— begin Information provided —
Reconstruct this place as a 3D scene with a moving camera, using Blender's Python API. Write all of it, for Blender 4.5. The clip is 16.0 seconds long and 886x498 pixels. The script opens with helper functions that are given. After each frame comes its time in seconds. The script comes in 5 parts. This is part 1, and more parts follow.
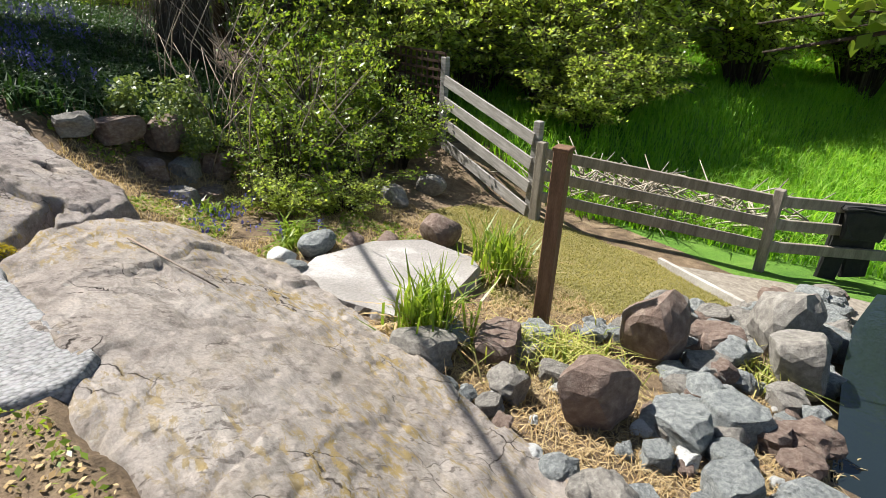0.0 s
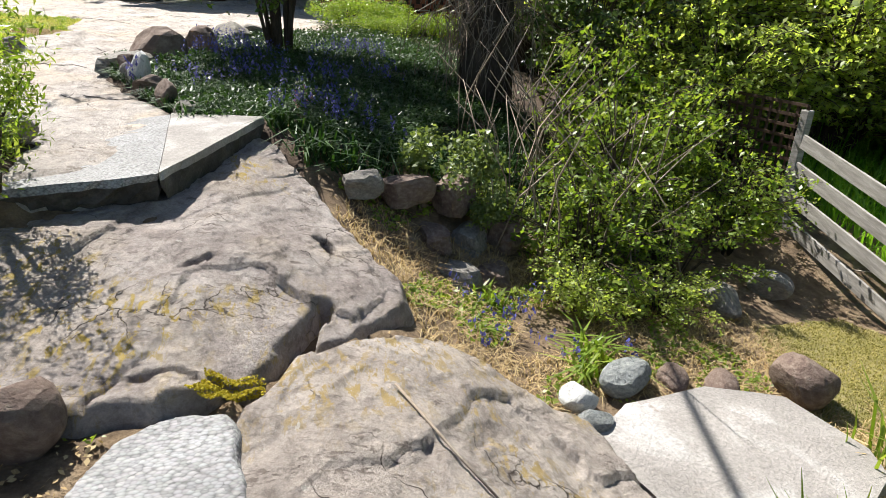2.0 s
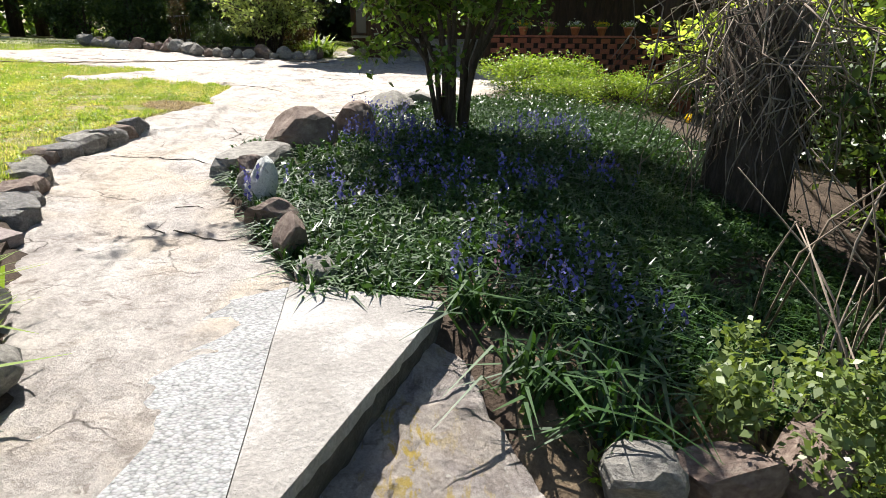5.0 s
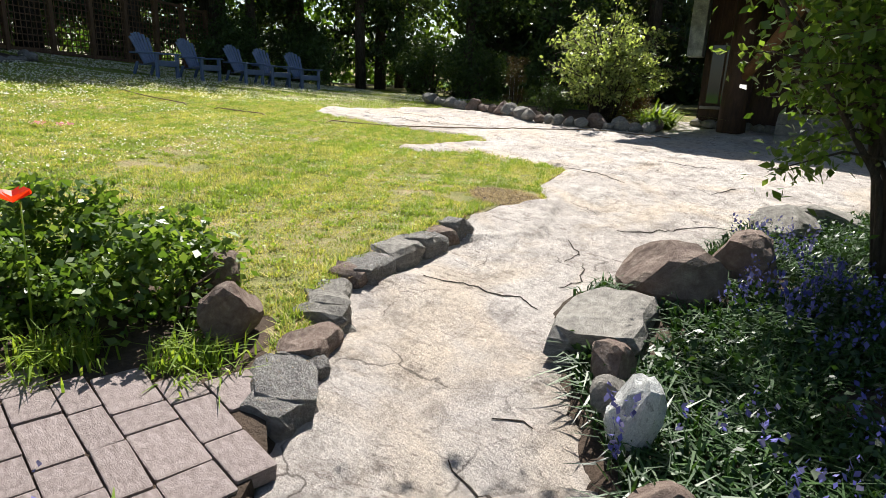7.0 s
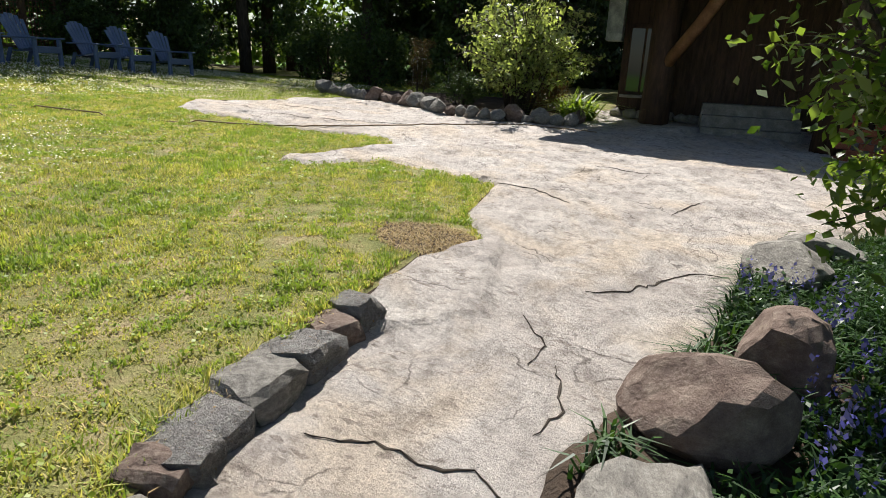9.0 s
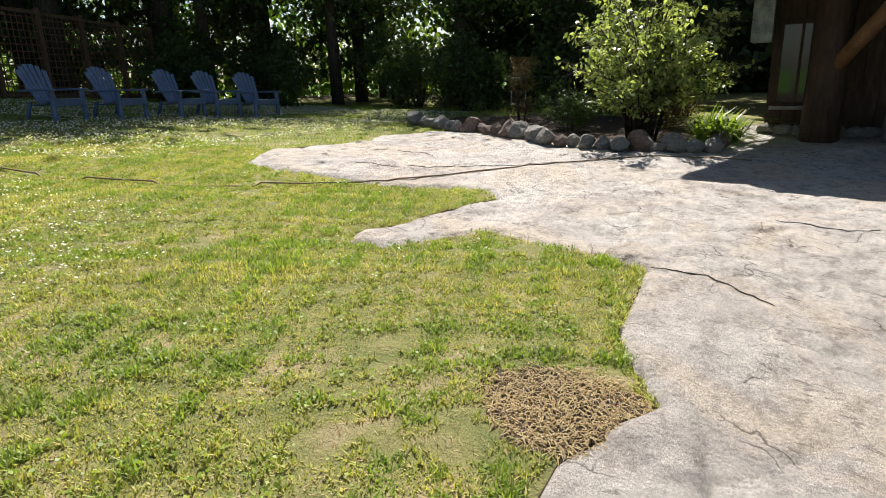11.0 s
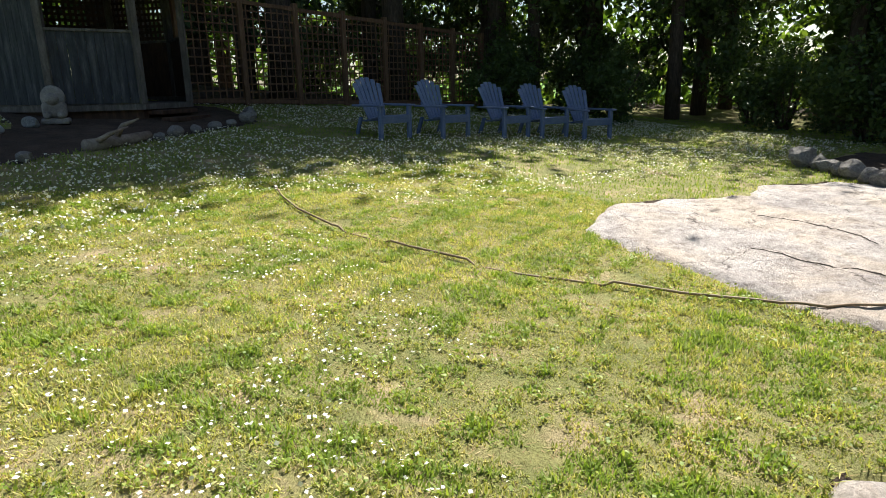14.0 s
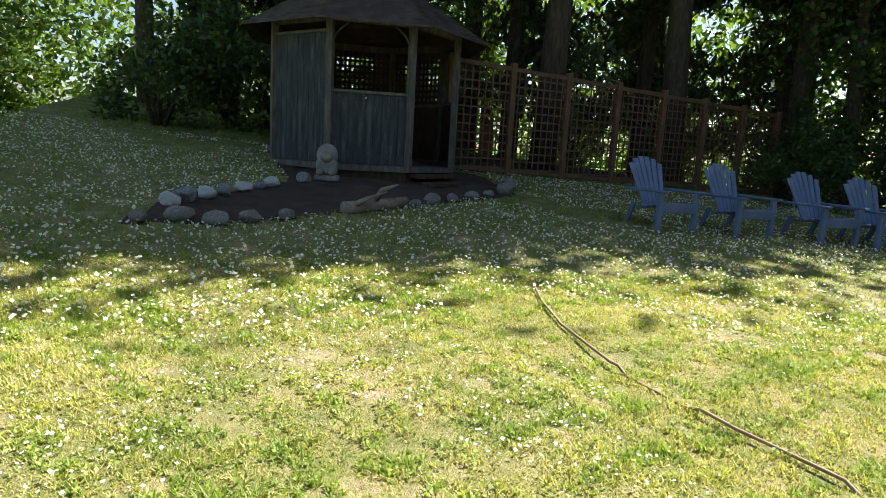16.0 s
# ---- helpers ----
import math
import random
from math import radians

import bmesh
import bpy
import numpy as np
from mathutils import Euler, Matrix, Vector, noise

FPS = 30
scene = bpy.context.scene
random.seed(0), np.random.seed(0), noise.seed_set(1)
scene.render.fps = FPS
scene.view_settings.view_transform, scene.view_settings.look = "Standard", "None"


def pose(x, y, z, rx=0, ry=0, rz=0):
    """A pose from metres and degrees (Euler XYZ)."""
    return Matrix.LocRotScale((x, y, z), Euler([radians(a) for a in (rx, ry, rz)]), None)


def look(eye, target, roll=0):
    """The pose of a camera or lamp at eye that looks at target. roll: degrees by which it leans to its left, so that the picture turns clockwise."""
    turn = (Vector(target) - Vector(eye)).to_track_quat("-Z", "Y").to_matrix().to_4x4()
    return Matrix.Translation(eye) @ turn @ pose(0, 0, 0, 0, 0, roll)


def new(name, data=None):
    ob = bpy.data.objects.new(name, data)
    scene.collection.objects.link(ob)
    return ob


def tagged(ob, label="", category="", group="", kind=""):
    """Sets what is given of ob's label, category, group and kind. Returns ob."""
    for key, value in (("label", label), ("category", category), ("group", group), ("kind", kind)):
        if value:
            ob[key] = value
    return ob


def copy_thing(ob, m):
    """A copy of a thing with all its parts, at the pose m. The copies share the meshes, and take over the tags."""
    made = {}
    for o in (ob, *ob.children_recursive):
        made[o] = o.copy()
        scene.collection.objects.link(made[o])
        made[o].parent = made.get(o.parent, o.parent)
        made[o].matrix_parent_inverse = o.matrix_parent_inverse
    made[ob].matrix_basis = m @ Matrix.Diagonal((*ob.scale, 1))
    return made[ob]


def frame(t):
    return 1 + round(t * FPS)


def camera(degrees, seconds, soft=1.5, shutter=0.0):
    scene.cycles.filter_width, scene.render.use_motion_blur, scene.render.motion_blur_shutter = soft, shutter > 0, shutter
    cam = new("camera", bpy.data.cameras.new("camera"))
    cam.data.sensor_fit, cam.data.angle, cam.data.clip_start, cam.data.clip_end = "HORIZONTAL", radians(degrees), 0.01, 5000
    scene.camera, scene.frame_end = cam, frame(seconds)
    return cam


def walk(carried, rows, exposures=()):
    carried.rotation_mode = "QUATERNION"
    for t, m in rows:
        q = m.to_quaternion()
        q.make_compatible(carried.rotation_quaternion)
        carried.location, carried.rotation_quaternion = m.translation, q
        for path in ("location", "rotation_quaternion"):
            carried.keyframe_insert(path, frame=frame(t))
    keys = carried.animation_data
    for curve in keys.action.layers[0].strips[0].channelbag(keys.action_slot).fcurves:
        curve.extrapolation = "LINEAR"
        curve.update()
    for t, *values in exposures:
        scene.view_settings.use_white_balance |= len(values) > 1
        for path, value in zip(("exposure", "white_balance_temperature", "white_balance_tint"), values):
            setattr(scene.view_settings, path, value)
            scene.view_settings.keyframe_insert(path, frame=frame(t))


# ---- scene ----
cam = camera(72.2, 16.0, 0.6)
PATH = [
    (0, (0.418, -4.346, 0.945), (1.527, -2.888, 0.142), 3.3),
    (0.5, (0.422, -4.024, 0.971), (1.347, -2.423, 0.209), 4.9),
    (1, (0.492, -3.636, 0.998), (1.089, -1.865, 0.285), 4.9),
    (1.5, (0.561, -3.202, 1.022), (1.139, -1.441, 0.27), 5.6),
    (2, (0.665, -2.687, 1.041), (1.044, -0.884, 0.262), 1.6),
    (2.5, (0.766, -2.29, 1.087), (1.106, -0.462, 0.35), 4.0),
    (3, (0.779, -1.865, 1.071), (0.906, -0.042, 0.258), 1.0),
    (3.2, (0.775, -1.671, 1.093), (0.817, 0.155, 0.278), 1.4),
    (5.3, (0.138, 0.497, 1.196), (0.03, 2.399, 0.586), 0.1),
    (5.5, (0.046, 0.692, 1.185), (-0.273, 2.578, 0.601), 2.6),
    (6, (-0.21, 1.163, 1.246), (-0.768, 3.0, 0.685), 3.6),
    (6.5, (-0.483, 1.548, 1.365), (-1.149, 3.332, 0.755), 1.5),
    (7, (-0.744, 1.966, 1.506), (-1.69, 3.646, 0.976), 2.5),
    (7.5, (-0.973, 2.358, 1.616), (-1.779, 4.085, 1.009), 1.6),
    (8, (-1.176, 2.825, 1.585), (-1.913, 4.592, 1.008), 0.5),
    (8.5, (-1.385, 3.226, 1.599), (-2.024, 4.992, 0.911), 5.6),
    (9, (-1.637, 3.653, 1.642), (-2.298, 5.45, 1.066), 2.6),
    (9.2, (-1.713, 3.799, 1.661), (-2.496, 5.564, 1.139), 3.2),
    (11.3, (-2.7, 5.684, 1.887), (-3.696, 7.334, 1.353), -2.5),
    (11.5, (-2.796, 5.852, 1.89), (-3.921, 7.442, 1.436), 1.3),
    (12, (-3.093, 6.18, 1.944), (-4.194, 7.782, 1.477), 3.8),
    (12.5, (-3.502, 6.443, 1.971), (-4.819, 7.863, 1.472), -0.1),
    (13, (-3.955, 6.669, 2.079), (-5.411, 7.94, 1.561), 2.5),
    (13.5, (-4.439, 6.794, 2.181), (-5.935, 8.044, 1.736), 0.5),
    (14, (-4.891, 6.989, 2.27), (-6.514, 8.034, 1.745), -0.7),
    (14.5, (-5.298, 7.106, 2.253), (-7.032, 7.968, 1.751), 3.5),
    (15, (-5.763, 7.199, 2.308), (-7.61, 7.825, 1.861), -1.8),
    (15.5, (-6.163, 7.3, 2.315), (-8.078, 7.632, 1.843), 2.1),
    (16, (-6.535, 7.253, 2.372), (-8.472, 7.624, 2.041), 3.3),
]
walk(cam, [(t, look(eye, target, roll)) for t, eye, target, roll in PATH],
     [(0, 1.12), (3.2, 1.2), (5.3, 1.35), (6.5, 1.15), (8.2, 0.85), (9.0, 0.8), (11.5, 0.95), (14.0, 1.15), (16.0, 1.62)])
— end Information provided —
◆ Task brief ◆
Transcribe the whole listing exactly. Pictures stay out of your copy.

◆ Result below ◆
Reconstruct this place as a 3D scene with a moving camera, using Blender's Python API. Write all of it, for Blender 4.5. The clip is 16.0 seconds long and 886x498 pixels. The script opens with helper functions that are given. After each frame comes its time in seconds. The script comes in 5 parts. This is part 1, and more parts follow.
0.0 s
2.0 s
5.0 s
7.0 s
9.0 s
11.0 s
14.0 s
16.0 s
# ---- helpers ----
import math
import random
from math import radians

import bmesh
import bpy
import numpy as np
from mathutils import Euler, Matrix, Vector, noise

FPS = 30
scene = bpy.context.scene
random.seed(0), np.random.seed(0), noise.seed_set(1)
scene.render.fps = FPS
scene.view_settings.view_transform, scene.view_settings.look = "Standard", "None"


def pose(x, y, z, rx=0, ry=0, rz=0):
    """A pose from metres and degrees (Euler XYZ)."""
    return Matrix.LocRotScale((x, y, z), Euler([radians(a) for a in (rx, ry, rz)]), None)


def look(eye, target, roll=0):
    """The pose of a camera or lamp at eye that looks at target. roll: degrees by which it leans to its left, so that the picture turns clockwise."""
    turn = (Vector(target) - Vector(eye)).to_track_quat("-Z", "Y").to_matrix().to_4x4()
    return Matrix.Translation(eye) @ turn @ pose(0, 0, 0, 0, 0, roll)


def new(name, data=None):
    ob = bpy.data.objects.new(name, data)
    scene.collection.objects.link(ob)
    return ob


def tagged(ob, label="", category="", group="", kind=""):
    """Sets what is given of ob's label, category, group and kind. Returns ob."""
    for key, value in (("label", label), ("category", category), ("group", group), ("kind", kind)):
        if value:
            ob[key] = value
    return ob


def copy_thing(ob, m):
    """A copy of a thing with all its parts, at the pose m. The copies share the meshes, and take over the tags."""
    made = {}
    for o in (ob, *ob.children_recursive):
        made[o] = o.copy()
        scene.collection.objects.link(made[o])
        made[o].parent = made.get(o.parent, o.parent)
        made[o].matrix_parent_inverse = o.matrix_parent_inverse
    made[ob].matrix_basis = m @ Matrix.Diagonal((*ob.scale, 1))
    return made[ob]


def frame(t):
    return 1 + round(t * FPS)


def camera(degrees, seconds, soft=1.5, shutter=0.0):
    scene.cycles.filter_width, scene.render.use_motion_blur, scene.render.motion_blur_shutter = soft, shutter > 0, shutter
    cam = new("camera", bpy.data.cameras.new("camera"))
    cam.data.sensor_fit, cam.data.angle, cam.data.clip_start, cam.data.clip_end = "HORIZONTAL", radians(degrees), 0.01, 5000
    scene.camera, scene.frame_end = cam, frame(seconds)
    return cam


def walk(carried, rows, exposures=()):
    carried.rotation_mode = "QUATERNION"
    for t, m in rows:
        q = m.to_quaternion()
        q.make_compatible(carried.rotation_quaternion)
        carried.location, carried.rotation_quaternion = m.translation, q
        for path in ("location", "rotation_quaternion"):
            carried.keyframe_insert(path, frame=frame(t))
    keys = carried.animation_data
    for curve in keys.action.layers[0].strips[0].channelbag(keys.action_slot).fcurves:
        curve.extrapolation = "LINEAR"
        curve.update()
    for t, *values in exposures:
        scene.view_settings.use_white_balance |= len(values) > 1
        for path, value in zip(("exposure", "white_balance_temperature", "white_balance_tint"), values):
            setattr(scene.view_settings, path, value)
            scene.view_settings.keyframe_insert(path, frame=frame(t))


# ---- scene ----
cam = camera(72.2, 16.0, 0.6)
PATH = [
    (0, (0.418, -4.346, 0.945), (1.527, -2.888, 0.142), 3.3),
    (0.5, (0.422, -4.024, 0.971), (1.347, -2.423, 0.209), 4.9),
    (1, (0.492, -3.636, 0.998), (1.089, -1.865, 0.285), 4.9),
    (1.5, (0.561, -3.202, 1.022), (1.139, -1.441, 0.27), 5.6),
    (2, (0.665, -2.687, 1.041), (1.044, -0.884, 0.262), 1.6),
    (2.5, (0.766, -2.29, 1.087), (1.106, -0.462, 0.35), 4.0),
    (3, (0.779, -1.865, 1.071), (0.906, -0.042, 0.258), 1.0),
    (3.2, (0.775, -1.671, 1.093), (0.817, 0.155, 0.278), 1.4),
    (5.3, (0.138, 0.497, 1.196), (0.03, 2.399, 0.586), 0.1),
    (5.5, (0.046, 0.692, 1.185), (-0.273, 2.578, 0.601), 2.6),
    (6, (-0.21, 1.163, 1.246), (-0.768, 3.0, 0.685), 3.6),
    (6.5, (-0.483, 1.548, 1.365), (-1.149, 3.332, 0.755), 1.5),
    (7, (-0.744, 1.966, 1.506), (-1.69, 3.646, 0.976), 2.5),
    (7.5, (-0.973, 2.358, 1.616), (-1.779, 4.085, 1.009), 1.6),
    (8, (-1.176, 2.825, 1.585), (-1.913, 4.592, 1.008), 0.5),
    (8.5, (-1.385, 3.226, 1.599), (-2.024, 4.992, 0.911), 5.6),
    (9, (-1.637, 3.653, 1.642), (-2.298, 5.45, 1.066), 2.6),
    (9.2, (-1.713, 3.799, 1.661), (-2.496, 5.564, 1.139), 3.2),
    (11.3, (-2.7, 5.684, 1.887), (-3.696, 7.334, 1.353), -2.5),
    (11.5, (-2.796, 5.852, 1.89), (-3.921, 7.442, 1.436), 1.3),
    (12, (-3.093, 6.18, 1.944), (-4.194, 7.782, 1.477), 3.8),
    (12.5, (-3.502, 6.443, 1.971), (-4.819, 7.863, 1.472), -0.1),
    (13, (-3.955, 6.669, 2.079), (-5.411, 7.94, 1.561), 2.5),
    (13.5, (-4.439, 6.794, 2.181), (-5.935, 8.044, 1.736), 0.5),
    (14, (-4.891, 6.989, 2.27), (-6.514, 8.034, 1.745), -0.7),
    (14.5, (-5.298, 7.106, 2.253), (-7.032, 7.968, 1.751), 3.5),
    (15, (-5.763, 7.199, 2.308), (-7.61, 7.825, 1.861), -1.8),
    (15.5, (-6.163, 7.3, 2.315), (-8.078, 7.632, 1.843), 2.1),
    (16, (-6.535, 7.253, 2.372), (-8.472, 7.624, 2.041), 3.3),
]
walk(cam, [(t, look(eye, target, roll)) for t, eye, target, roll in PATH],
     [(0, 1.12), (3.2, 1.2), (5.3, 1.35), (6.5, 1.15), (8.2, 0.85), (9.0, 0.8), (11.5, 0.95), (14.0, 1.15), (16.0, 1.62)])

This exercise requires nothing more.